NEW YORK -- Let's call this the Neo-Fastback Era.
At the auto show here last week, the look was everywhere. Traditional four-door sedans have embraced the modernized look of fastbacks of decades past: Low rooflines. Long, slanting rear windows. Shortened trunk lids. Truncated backsides.
To one degree or another, it's on the stylish new-generation Kia Optima. It's in the design of the Lexus ES350, and it's at the heart of Audi's A7 and RS7.
It's plain to see on the newly unveiled 2016 Nissan Maxima. On the eagerly awaited new Chevrolet Malibu. On the luxurious Lincoln Continental Concept. On exotic luxury cars and on humbler mass-market offerings.
Why? Because it transforms the traditional old design concept of the rectangular sedan into a sexier new shape -- but without really changing what a four-door sedan is traditionally supposed to offer. Same seating. Same trunk space. Same ride and handling.

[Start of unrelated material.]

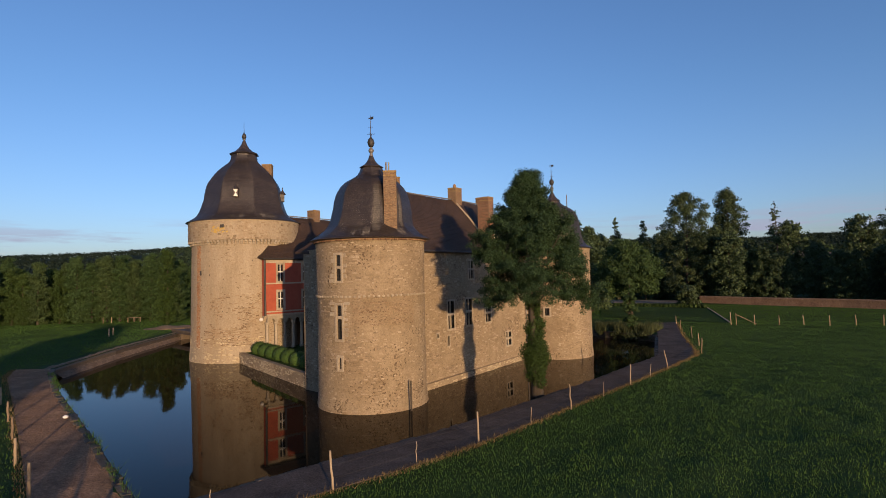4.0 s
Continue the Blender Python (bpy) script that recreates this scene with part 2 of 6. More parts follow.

To find the roots of this industrywide styling change, flash back 12 years to the 2003 auto show in Frankfurt.
The car that stole that show for many in Germany at that moment was a four-door sedan called the Mercedes-Benz Vision CLS Concept -- that looked like a coupe.
The CLS' rear roofline and long, tapering back window seemed to slant so low that some viewers wondered how anyone could ever climb into the back seat -- let alone, sit there comfortably.
Robert Lesnik, director of exterior design for Mercedes passenger cars, was working for a different car company in 2003 when he first saw the Mercedes CLS. He remembers designers talking about it for the next couple of years, pinning up photos of the CLS on bulletin boards and debating the design.
"It was a very bold and very challenging look," Lesnik recalls. "But it really spoke of elegance and sophistication. It opened your eyes to what a four-door sedan might look like. It made a lot of us realize that you don't have to make a sedan with the traditional three-box design. You can create more integration between the different areas of the car.
"And I think, today, a lot of people agree with that."
Twelve years later in New York, that jarring look has become the new sedan normal.